Por Flávio Chaves – Jornalista, poeta, escritor e membro da Academia Pernambucana de Letras. Foi Delegado Federal/Minc
O Recife é uma cidade que carrega beleza e tragédia em suas águas. Quando as chuvas torrenciais caem, é como se um deus vingativo despejasse seu rancor sobre essa terra anfíbia. As ruas se tornam rios, os carros flutuam sem rumo, e os homens e mulheres, presos em suas casas ou ilhados no meio da cidade, esperam, impotentes, que as águas decidam seu destino. A cidade para, o tempo se suspende, e a esperança escorre junto com a enxurrada.
Os mais pobres, que vivem nos morros e nas áreas de risco, carregam no rosto a marca da desesperança e da negligência.

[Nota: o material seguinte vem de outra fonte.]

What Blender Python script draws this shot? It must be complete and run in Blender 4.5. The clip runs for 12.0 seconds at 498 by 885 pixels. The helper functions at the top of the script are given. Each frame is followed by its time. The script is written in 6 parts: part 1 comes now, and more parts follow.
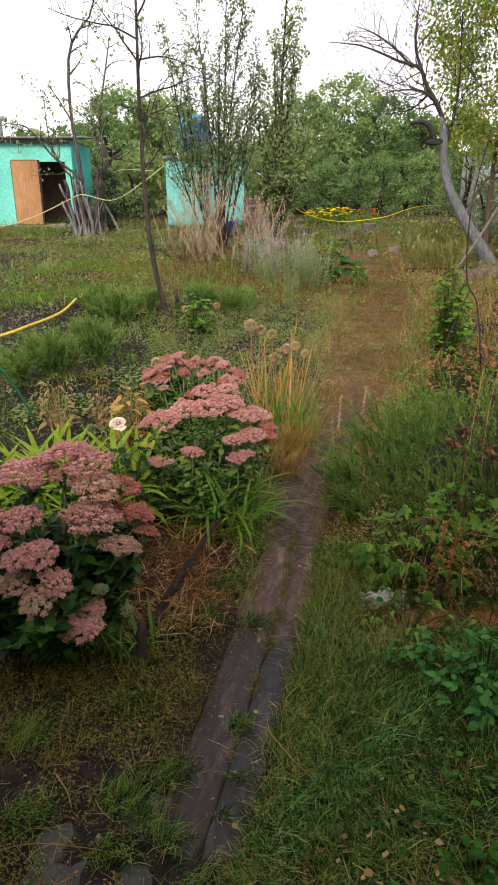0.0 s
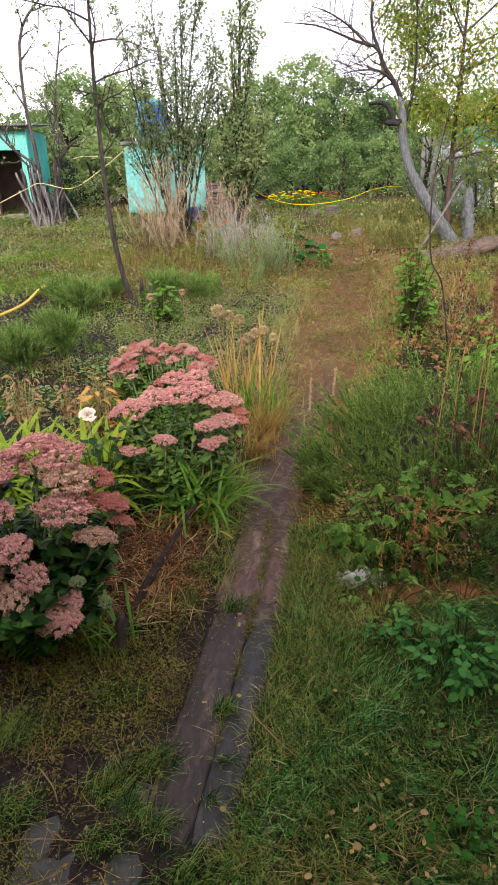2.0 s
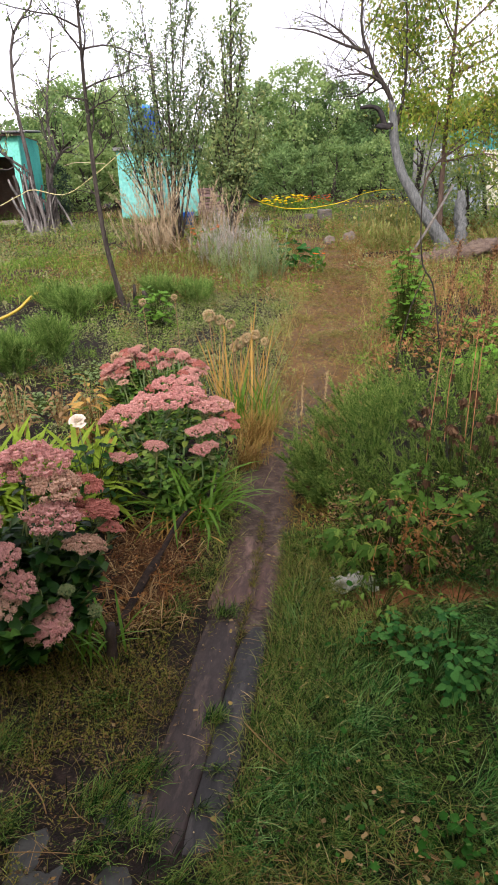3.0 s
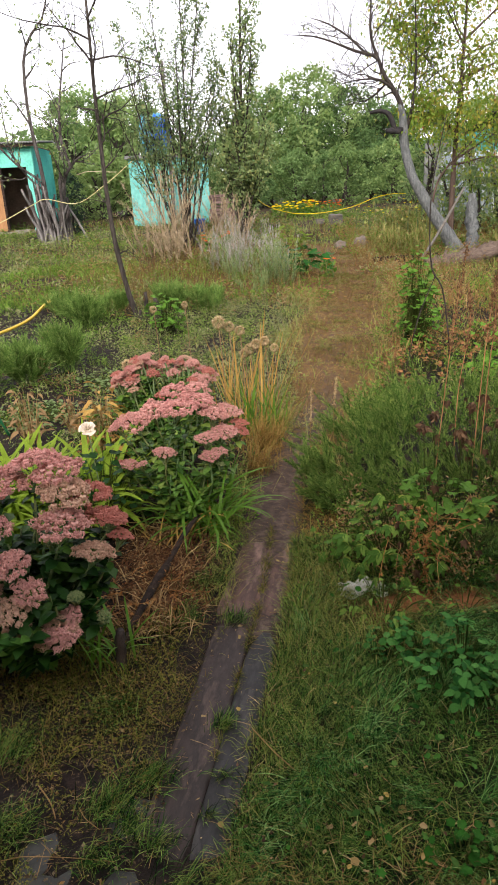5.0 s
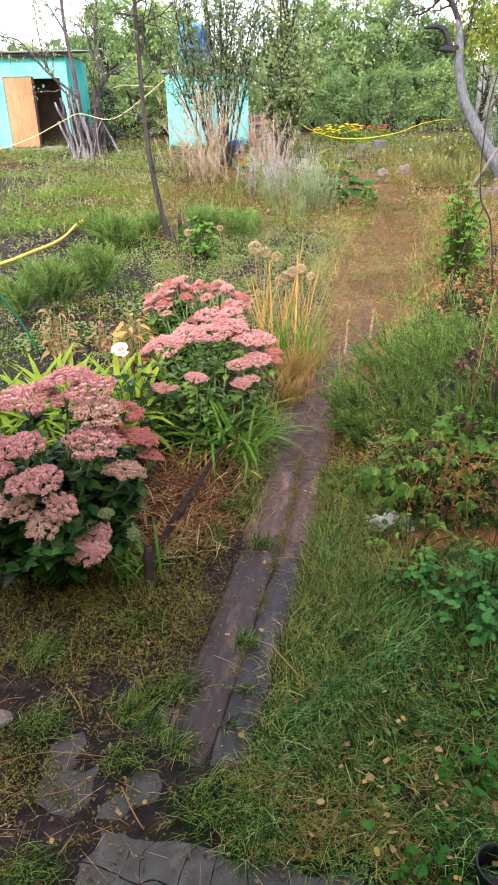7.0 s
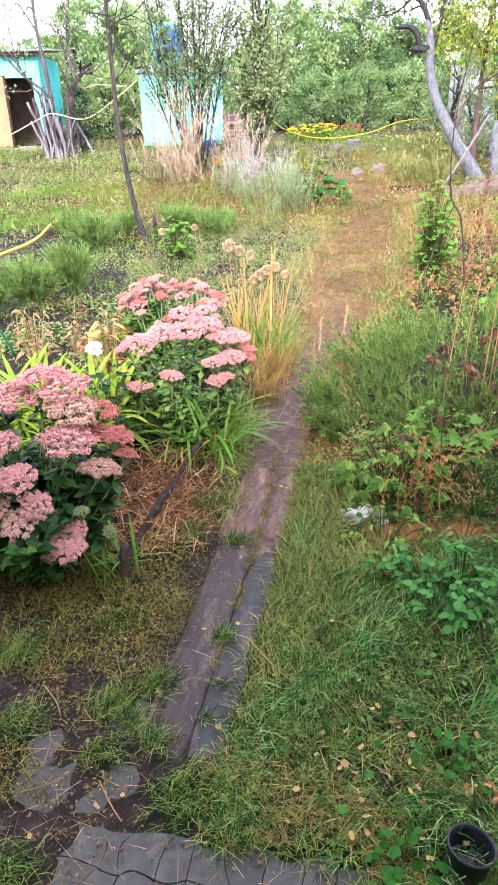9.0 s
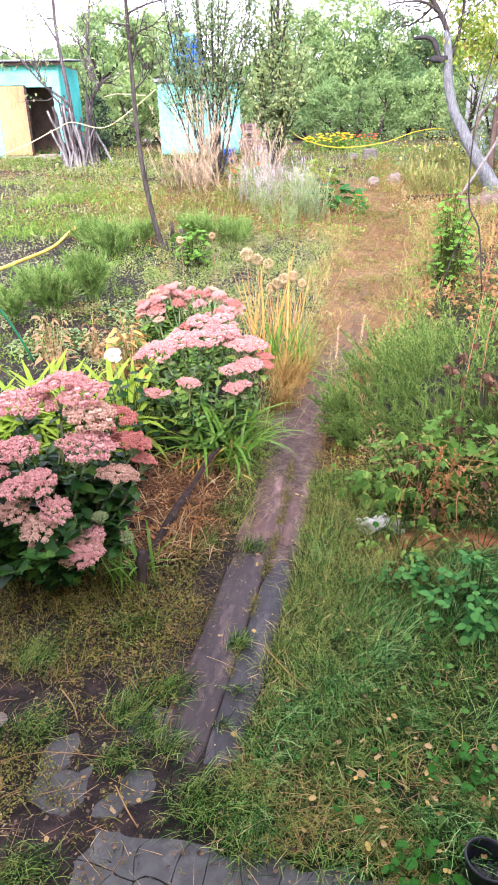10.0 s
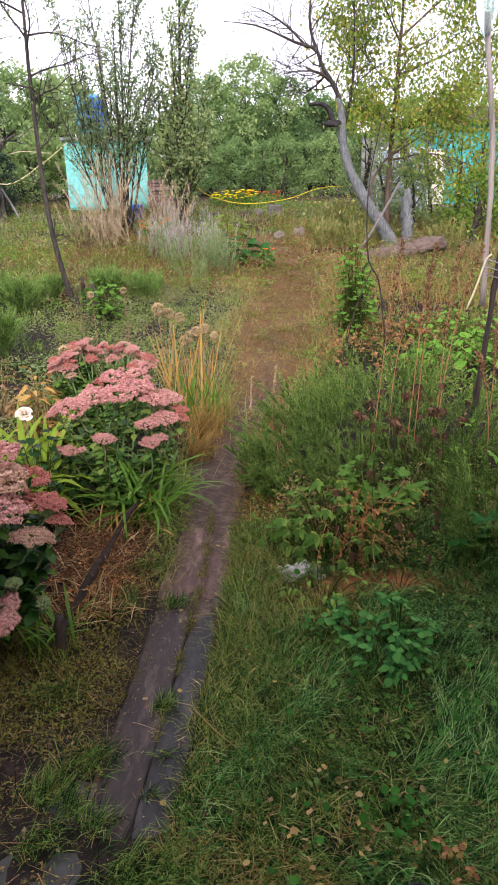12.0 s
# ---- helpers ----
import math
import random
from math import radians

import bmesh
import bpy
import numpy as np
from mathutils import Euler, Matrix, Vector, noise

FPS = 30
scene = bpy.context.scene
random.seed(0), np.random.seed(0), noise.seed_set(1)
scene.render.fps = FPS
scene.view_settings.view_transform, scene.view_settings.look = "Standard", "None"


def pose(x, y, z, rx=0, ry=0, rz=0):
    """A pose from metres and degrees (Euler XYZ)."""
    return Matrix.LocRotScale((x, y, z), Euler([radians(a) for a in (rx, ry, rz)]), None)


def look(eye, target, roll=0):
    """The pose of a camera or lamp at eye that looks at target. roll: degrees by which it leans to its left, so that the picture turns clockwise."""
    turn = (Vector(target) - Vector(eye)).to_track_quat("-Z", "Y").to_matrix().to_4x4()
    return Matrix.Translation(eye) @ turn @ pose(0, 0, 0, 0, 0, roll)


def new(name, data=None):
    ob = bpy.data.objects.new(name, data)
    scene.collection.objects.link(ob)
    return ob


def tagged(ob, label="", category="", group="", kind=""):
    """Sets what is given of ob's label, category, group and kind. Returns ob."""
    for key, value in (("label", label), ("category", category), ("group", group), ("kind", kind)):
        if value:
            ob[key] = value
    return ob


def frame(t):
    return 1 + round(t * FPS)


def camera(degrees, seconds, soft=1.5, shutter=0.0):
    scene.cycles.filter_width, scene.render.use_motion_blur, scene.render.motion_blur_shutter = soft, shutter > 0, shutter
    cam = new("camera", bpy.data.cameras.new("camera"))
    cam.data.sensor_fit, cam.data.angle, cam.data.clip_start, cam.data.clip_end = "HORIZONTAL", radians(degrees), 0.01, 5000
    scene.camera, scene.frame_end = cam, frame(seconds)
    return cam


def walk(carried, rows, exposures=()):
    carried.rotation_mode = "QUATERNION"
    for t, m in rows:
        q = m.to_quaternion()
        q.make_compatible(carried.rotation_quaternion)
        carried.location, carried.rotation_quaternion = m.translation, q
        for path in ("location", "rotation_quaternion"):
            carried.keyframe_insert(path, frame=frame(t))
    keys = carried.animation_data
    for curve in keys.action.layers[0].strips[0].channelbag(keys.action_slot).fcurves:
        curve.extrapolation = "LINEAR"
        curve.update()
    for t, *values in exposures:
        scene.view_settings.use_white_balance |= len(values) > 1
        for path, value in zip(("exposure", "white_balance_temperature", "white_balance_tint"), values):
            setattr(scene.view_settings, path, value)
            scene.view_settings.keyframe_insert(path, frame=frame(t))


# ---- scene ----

A cada novo temporal, suas casas se tornam armadilhas mortais. Nas madrugadas, ninguém dorme. O medo pesa sobre os telhados frágeis como uma lâmina afiada. Eles esperam o desabamento como quem espera a própria sentença. As gestões públicas se revezam no poder, mas nenhuma delas ousa enfrentar essa dor aquática com verdadeira determinação. O Recife se inunda de promessas vazias, de discursos bem ensaiados, enquanto sua gente afunda, afoga-se na lama de uma indiferença que se repete ano após ano.
E então, mais uma vez, a APAC anuncia chuva. A cidade treme. O alerta não é só climático, é existencial. Da janela, vejo um homem magro, de pouca roupa, atravessando a rua como um rio andante, um espectro carregando seu próprio sofrimento. A chuva em seu rosto disfarça as lágrimas, mas seus olhos caídos denunciam o peso da dor. Chamo-o para a calçada, entrego-lhe um guarda-chuva antigo, um pedaço de dignidade em meio ao caos. Ele segue, sem destino, sem voz, sem vida. Meu coração dói. A cidade geme sob as gotas incessantes. Deus, dai uma rua coberta para o povo sem teto.
Recolho-me à biblioteca, buscando um livro que me ensine a encontrar o sol. Porque viver, aprendi, tem como segredo amparar o outro, segurar sua mão quando o chão desaparece. Salvar sonhos é salvar vidas. Mas o Recife, com sua indiferença crônica, parece anestesiado diante da dor. Suas ruas, seus becos, suas praças cantam desafinadamente o medo da chuva, enquanto seus governantes assistem, distantes, a mais uma tragédia anunciada.
O relógio marca a hora do aviso. O céu continua sem estrelas, encharcado de prantos. E o que nos resta? Talvez cantar, de mãos dadas com os desabrigados, “O meu mundo caiu”, na esperança de que, quando nossa voz ecoar forte o bastante, os gestores do medo finalmente tremerão diante daqueles que ousam resistir.